Begin Supplied data

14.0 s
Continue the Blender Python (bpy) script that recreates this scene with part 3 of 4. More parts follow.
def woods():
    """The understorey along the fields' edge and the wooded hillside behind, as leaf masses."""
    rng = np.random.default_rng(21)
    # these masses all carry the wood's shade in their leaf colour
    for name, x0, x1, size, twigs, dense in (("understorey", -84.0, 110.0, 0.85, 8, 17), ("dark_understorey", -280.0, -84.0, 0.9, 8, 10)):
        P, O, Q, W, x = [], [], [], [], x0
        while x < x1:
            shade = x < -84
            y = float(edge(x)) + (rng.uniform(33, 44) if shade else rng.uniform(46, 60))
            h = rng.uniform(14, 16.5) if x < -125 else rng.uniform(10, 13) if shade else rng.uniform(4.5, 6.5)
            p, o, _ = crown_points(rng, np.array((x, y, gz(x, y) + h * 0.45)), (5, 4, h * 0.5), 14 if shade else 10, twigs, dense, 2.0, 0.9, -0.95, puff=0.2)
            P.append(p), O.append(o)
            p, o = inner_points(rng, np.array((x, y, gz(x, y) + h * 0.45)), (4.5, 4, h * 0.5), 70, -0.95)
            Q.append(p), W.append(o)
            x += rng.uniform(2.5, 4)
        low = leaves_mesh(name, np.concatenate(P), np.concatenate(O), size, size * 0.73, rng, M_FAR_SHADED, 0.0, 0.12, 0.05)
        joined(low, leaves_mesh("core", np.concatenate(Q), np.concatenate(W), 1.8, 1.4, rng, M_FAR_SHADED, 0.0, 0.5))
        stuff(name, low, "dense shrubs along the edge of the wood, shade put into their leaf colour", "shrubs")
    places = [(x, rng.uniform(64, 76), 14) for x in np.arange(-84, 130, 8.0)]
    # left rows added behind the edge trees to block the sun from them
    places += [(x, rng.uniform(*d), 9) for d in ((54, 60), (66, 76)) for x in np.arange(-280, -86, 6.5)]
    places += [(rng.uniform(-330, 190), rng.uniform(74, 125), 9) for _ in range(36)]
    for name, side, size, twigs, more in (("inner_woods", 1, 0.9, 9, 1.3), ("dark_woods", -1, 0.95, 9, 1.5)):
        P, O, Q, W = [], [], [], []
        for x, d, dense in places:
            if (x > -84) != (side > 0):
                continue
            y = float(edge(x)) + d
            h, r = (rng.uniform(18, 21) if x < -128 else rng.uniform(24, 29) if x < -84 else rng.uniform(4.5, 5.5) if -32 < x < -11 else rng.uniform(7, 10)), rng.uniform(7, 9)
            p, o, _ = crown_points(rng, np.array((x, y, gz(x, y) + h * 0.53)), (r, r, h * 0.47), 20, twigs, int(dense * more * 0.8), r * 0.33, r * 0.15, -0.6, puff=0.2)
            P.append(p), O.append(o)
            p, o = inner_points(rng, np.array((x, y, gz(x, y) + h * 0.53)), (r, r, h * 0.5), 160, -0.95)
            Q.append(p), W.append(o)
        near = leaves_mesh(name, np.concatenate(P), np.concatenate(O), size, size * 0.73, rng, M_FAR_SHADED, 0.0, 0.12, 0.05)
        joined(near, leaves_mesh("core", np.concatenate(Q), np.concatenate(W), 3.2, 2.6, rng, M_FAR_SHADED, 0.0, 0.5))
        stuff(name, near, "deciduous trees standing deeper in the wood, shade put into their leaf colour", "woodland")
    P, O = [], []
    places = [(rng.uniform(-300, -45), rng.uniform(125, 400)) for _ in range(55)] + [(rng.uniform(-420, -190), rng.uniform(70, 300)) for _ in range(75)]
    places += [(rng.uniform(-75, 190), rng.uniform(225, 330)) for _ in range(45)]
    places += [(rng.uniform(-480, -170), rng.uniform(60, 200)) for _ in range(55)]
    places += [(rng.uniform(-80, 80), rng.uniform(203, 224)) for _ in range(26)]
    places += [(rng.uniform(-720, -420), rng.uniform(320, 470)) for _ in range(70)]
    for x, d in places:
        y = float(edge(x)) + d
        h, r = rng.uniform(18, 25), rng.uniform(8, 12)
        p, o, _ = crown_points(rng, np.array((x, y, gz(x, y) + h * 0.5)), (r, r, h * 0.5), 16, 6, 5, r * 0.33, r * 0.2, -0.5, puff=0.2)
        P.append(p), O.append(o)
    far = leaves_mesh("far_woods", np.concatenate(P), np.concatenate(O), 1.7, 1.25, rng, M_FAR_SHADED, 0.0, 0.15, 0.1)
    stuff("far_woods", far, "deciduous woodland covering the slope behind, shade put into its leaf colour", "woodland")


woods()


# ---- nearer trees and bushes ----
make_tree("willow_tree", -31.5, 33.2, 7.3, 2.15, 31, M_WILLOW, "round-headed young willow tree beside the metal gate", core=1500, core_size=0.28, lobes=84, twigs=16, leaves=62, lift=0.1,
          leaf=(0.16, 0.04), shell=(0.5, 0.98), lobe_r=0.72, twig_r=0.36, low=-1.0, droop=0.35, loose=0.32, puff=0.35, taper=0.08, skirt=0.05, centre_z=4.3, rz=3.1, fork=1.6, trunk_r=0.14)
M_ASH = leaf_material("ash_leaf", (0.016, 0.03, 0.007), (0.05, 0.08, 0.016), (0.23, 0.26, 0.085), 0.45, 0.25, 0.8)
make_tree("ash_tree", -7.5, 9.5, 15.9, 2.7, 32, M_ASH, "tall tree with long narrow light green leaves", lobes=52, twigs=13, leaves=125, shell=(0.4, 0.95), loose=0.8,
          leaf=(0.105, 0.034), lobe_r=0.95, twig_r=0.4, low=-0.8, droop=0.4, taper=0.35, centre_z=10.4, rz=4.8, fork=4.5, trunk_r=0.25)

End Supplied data

- **What is expected**:
Where a line contains the string "with", extract that line.

- **Output below**:
Continue the Blender Python (bpy) script that recreates this scene with part 3 of 4. More parts follow.
make_tree("ash_tree", -7.5, 9.5, 15.9, 2.7, 32, M_ASH, "tall tree with long narrow light green leaves", lobes=52, twigs=13, leaves=125, shell=(0.4, 0.95), loose=0.8,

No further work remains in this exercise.